## Task statement
Pictures do not belong in the output. Reproduce exactly the lines from the start of the records through the line with "0.25), 0.03, 0.1)".
───── Data excerpts
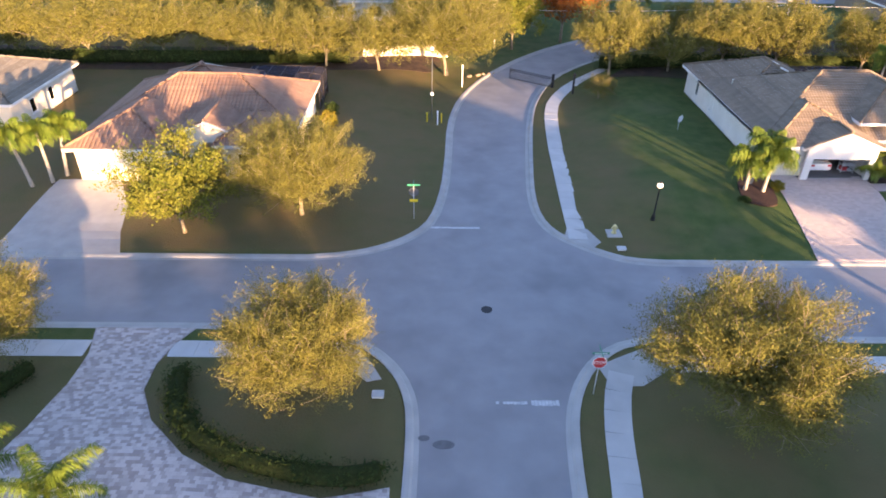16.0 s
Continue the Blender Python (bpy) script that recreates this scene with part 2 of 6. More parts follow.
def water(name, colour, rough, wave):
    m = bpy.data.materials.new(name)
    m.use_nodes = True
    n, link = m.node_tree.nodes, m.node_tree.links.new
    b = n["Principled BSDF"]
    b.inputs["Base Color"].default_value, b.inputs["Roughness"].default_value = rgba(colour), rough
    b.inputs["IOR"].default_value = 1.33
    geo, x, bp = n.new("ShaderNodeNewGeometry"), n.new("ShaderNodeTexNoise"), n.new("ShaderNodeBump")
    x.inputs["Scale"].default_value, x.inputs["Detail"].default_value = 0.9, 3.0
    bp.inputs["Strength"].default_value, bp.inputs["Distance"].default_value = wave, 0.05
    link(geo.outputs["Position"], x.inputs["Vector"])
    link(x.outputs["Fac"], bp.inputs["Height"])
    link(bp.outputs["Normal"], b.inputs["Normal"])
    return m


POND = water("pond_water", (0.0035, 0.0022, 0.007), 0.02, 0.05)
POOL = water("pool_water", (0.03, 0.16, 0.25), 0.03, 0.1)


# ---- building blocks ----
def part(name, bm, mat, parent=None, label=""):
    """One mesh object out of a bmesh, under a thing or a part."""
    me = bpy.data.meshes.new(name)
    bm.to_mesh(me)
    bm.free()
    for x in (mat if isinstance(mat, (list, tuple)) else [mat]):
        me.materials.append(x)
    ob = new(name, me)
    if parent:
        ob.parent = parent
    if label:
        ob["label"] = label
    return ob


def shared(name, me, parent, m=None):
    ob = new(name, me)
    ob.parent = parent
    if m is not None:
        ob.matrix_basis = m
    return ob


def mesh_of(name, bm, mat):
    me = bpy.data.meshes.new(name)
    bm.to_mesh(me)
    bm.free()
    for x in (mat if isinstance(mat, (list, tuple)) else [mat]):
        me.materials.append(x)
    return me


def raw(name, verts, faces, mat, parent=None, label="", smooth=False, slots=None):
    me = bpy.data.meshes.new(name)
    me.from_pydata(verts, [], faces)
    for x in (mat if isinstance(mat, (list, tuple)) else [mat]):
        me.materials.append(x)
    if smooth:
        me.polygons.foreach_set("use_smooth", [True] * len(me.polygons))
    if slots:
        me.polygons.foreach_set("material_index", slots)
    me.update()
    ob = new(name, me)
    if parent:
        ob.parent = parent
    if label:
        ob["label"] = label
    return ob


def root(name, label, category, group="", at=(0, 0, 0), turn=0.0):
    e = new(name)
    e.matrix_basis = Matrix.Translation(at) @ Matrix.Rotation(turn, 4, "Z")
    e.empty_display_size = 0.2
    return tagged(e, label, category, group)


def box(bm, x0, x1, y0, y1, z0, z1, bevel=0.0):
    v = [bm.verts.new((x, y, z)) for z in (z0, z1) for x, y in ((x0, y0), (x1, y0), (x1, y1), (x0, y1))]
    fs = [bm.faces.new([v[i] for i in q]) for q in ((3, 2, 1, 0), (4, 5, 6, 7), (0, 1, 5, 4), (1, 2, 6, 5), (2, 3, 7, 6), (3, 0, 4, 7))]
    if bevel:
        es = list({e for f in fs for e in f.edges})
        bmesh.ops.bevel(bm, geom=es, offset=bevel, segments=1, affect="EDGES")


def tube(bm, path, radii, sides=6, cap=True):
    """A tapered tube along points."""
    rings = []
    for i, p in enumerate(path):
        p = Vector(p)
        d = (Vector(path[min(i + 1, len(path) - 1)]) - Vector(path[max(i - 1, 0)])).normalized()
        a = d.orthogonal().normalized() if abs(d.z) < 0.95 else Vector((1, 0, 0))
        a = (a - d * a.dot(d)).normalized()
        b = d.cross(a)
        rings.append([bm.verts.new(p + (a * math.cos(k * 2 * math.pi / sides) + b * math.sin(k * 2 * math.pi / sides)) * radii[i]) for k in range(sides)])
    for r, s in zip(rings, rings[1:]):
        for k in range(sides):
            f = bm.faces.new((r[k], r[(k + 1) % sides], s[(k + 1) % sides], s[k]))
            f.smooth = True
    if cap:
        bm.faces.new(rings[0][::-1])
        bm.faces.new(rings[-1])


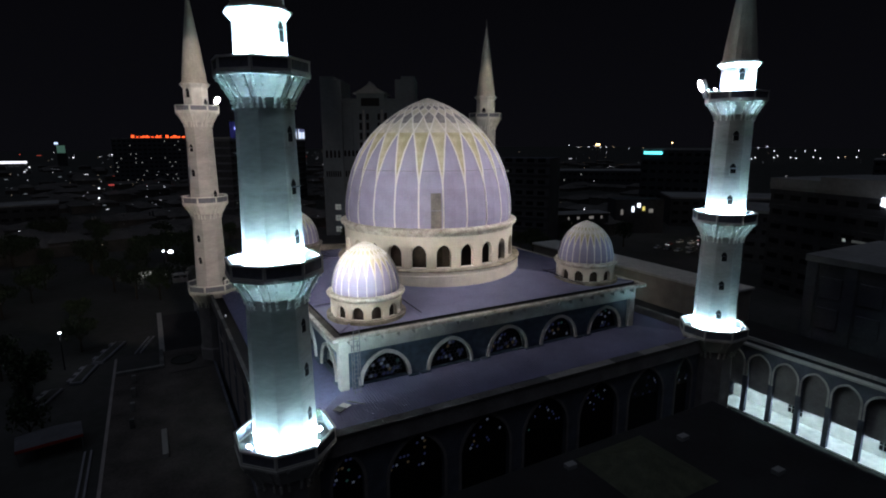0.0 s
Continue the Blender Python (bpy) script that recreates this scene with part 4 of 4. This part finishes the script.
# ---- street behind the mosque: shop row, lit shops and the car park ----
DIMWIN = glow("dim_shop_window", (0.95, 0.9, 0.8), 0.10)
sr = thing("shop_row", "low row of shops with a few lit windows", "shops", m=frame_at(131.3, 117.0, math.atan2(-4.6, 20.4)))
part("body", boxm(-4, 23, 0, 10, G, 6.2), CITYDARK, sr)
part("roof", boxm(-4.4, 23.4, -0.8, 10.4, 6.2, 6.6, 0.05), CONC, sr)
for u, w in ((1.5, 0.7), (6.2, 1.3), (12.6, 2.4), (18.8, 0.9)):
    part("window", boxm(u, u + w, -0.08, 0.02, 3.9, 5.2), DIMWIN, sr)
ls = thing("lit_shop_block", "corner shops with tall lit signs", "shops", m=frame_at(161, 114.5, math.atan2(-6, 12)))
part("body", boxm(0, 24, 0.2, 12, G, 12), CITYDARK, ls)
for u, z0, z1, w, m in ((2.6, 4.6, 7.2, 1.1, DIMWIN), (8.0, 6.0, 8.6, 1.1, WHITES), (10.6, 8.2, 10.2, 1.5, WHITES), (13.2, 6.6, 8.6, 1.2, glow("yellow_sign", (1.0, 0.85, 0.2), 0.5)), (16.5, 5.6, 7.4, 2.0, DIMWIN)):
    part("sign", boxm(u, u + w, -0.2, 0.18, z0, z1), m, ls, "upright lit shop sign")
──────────
## Reply
16.0 s
Continue the Blender Python (bpy) script that recreates this scene with part 2 of 6. More parts follow.
def water(name, colour, rough, wave):
    m = bpy.data.materials.new(name)
    m.use_nodes = True
    n, link = m.node_tree.nodes, m.node_tree.links.new
    b = n["Principled BSDF"]
    b.inputs["Base Color"].default_value, b.inputs["Roughness"].default_value = rgba(colour), rough
    b.inputs["IOR"].default_value = 1.33
    geo, x, bp = n.new("ShaderNodeNewGeometry"), n.new("ShaderNodeTexNoise"), n.new("ShaderNodeBump")
    x.inputs["Scale"].default_value, x.inputs["Detail"].default_value = 0.9, 3.0
    bp.inputs["Strength"].default_value, bp.inputs["Distance"].default_value = wave, 0.05
    link(geo.outputs["Position"], x.inputs["Vector"])
    link(x.outputs["Fac"], bp.inputs["Height"])
    link(bp.outputs["Normal"], b.inputs["Normal"])
    return m


POND = water("pond_water", (0.0035, 0.0022, 0.007), 0.02, 0.05)
POOL = water("pool_water", (0.03, 0.16, 0.25), 0.03, 0.1)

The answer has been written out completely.